Julian’s sneakers squeaked as he moved quickly around the kitchen to fetch demitasse cups, whipping cream, and to refill our bowl of sugar, which he had emptied. He pulled the shots, doused mine with cream, and placed the cups on the kitchen table. I sat down and, as usual, averted my eyes as he proceeded to ladle obscene amounts of sugar into his coffee. Why did he have such perfect teeth? I wondered.

“What do you mean,” I prompted him, “until everything fell apart?”

“Okay,” he began, after taking a preliminary slurp, frowning, and dumping in another dose of the sweet stuff. “You have to remember, this was before teachers started being held accountable if they had sex with students. It’s hard to think of a time when the student got blamed, but that’s exactly what used to happen. Anyway, that’s certainly what went down at Elk Park Prep when Dusty had an affair with the drama teacher, Mr. Ogden. Ogden was totally pathetic. He kept moaning about how his acting career was being foiled because his wife was so jealous of the time he spent on his work. Everybody felt sorry for him. Or at least, the girls did.”

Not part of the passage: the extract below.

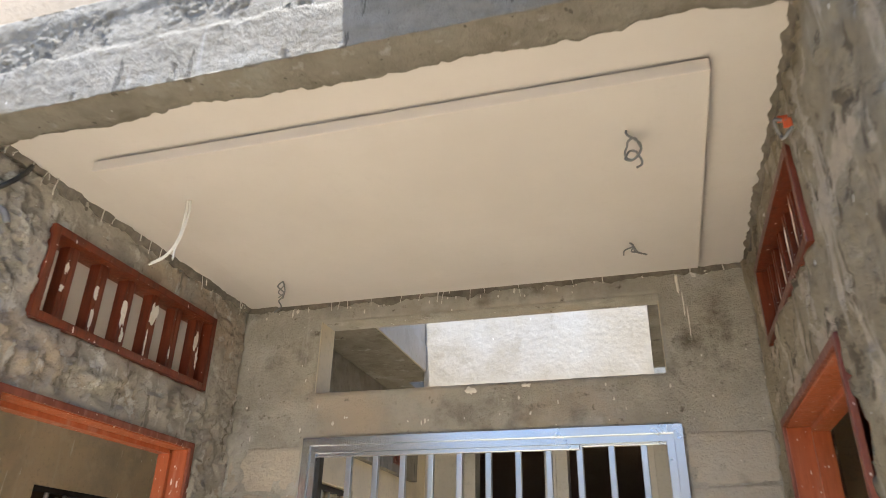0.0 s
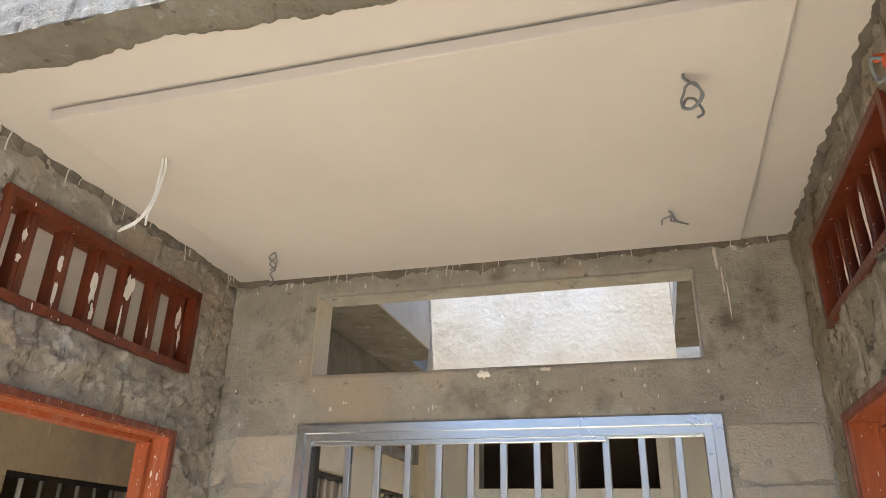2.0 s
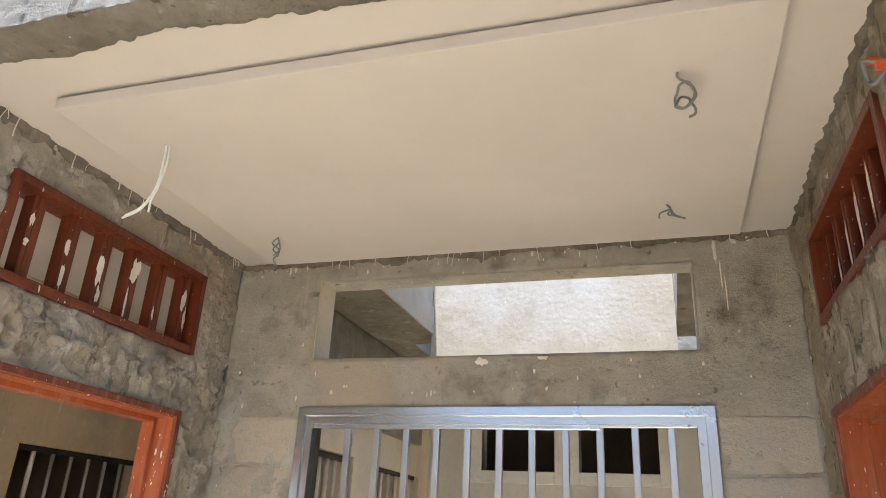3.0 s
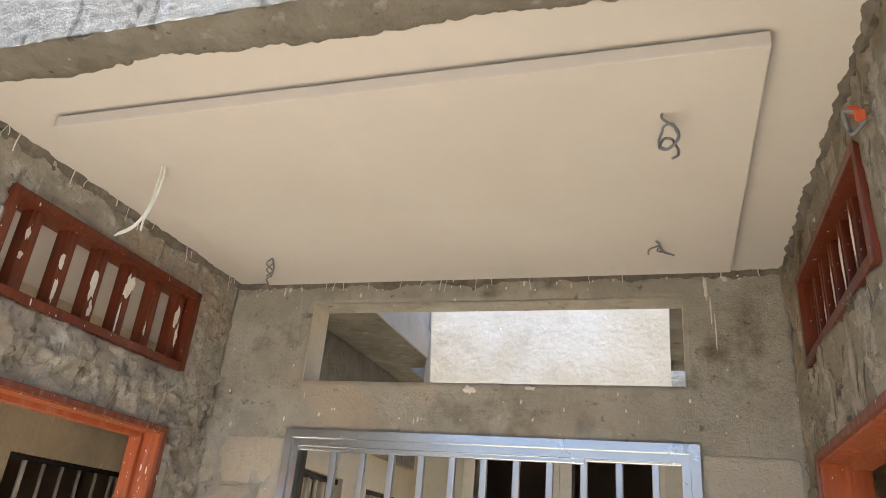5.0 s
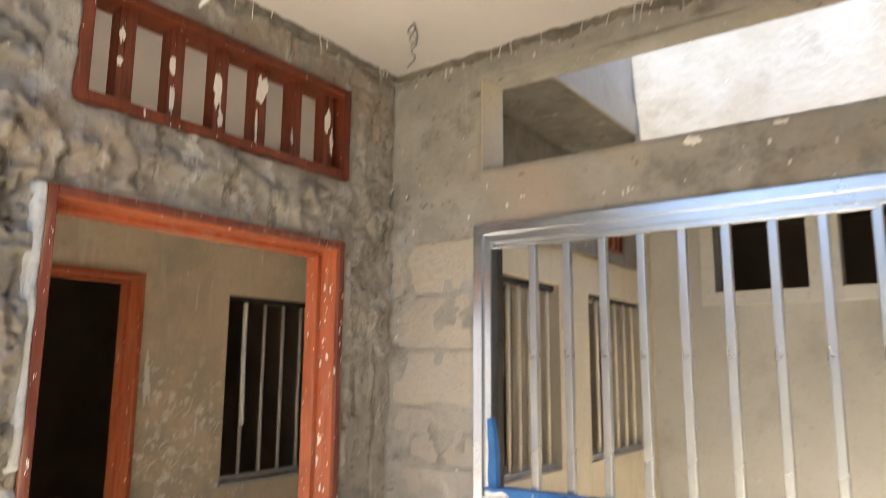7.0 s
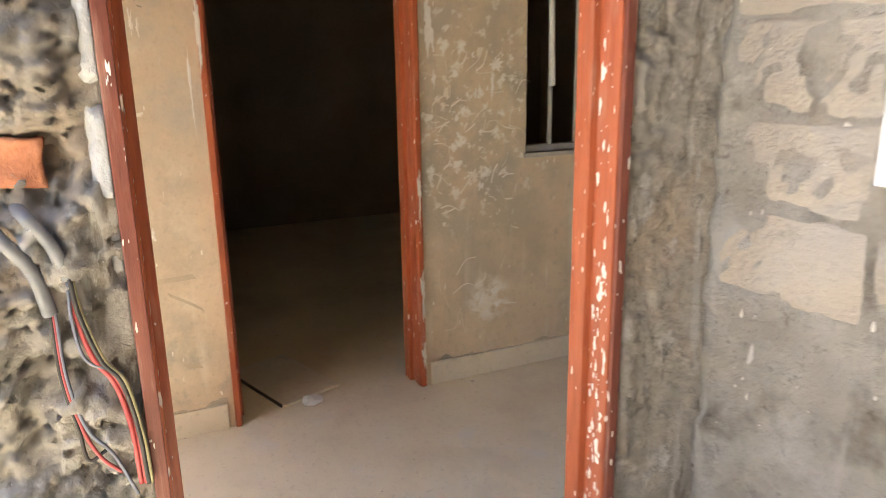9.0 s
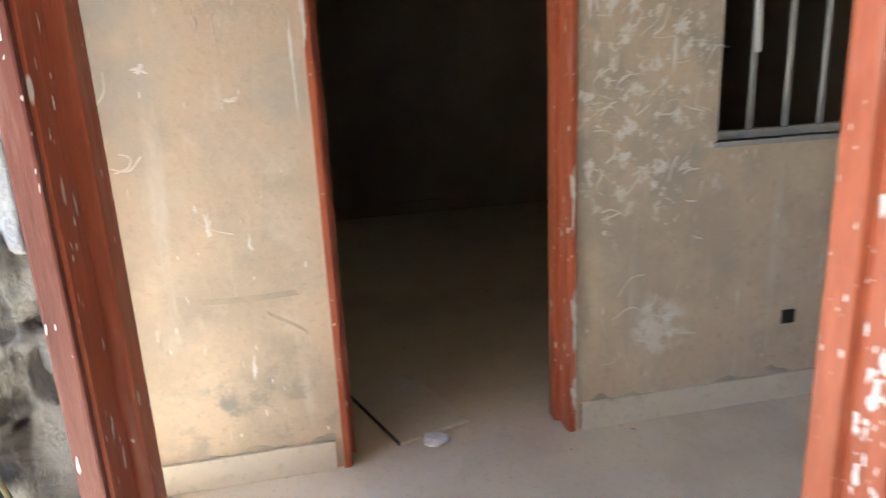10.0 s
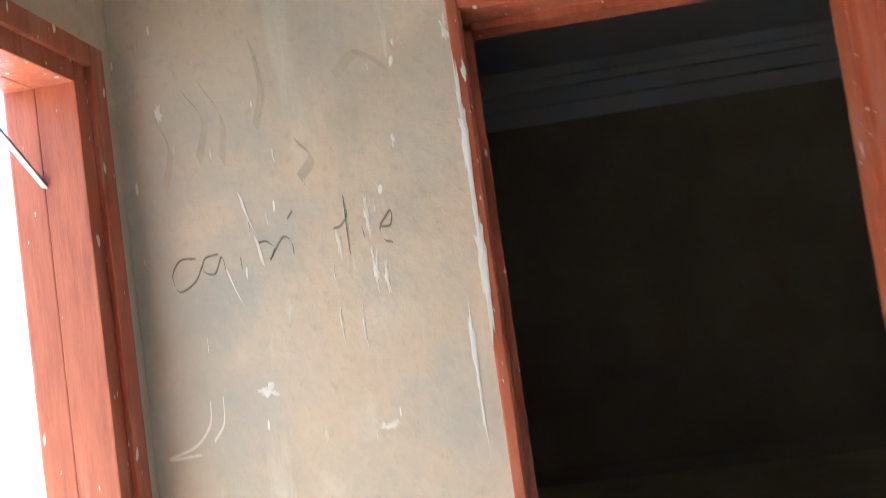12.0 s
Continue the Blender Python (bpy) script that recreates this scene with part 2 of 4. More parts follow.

My stomach churned, and it wasn’t from the espresso, which was actually excellent. Men could be just as manipulative as women, thank you very much.

“Nobody felt sorrier for him than Dusty,” Julian went on. “And then she got pregnant, even though Ogden told her he’d had a vasectomy! Dusty told me later that she really had thought Mr. Ogden would leave Mrs. Ogden and be with her, but forget that. Next thing anyone knew, Ogden was going to the headmaster, claiming Dusty was a slut who was falsely accusing him of fathering her child, which he could not have done, because he’d had that vasectomy. And also, Ogden insisted, Dusty needed to be expelled because she was with child, and that had violated the terms of her scholarship.” Julian finished his coffee and made a face. “Anyway, that lily-livered son of a bitch headmaster did expel her. Ogden’s version of the story came out in the papers. You didn’t see it? Dusty had falsely accused a teacher of impregnating her, blah, blah, blah.”

“No, I never saw that. Poor Dusty. Couldn’t she have insisted on a paternity test?”

Julian held up a stubby finger. “While Dusty was studying for her GED, she had an early-term miscarriage. This was while the Habitat house was being built. Then Dusty’s family moved in across the street from you, and she started to work for Mignon Cosmetics. She was determined to put Ogden behind her, and she became really focused on getting ahead, being ambitious. Remember?” I nodded. “After another cosmetics company hired her, she thought she was on her way up, but that cosmetics company went belly-up. So then Dusty got her associate’s degree down at Red Rocks. It just took her eighteen months, if you can believe it. And then Dusty’s uncle, Richard Chenault, joined the law firm in Aspen Meadow, and felt sorry for his niece. Supposedly. Anyway, he hired her and is paying for her tuition bills at the Mile-High Paralegal Institute.”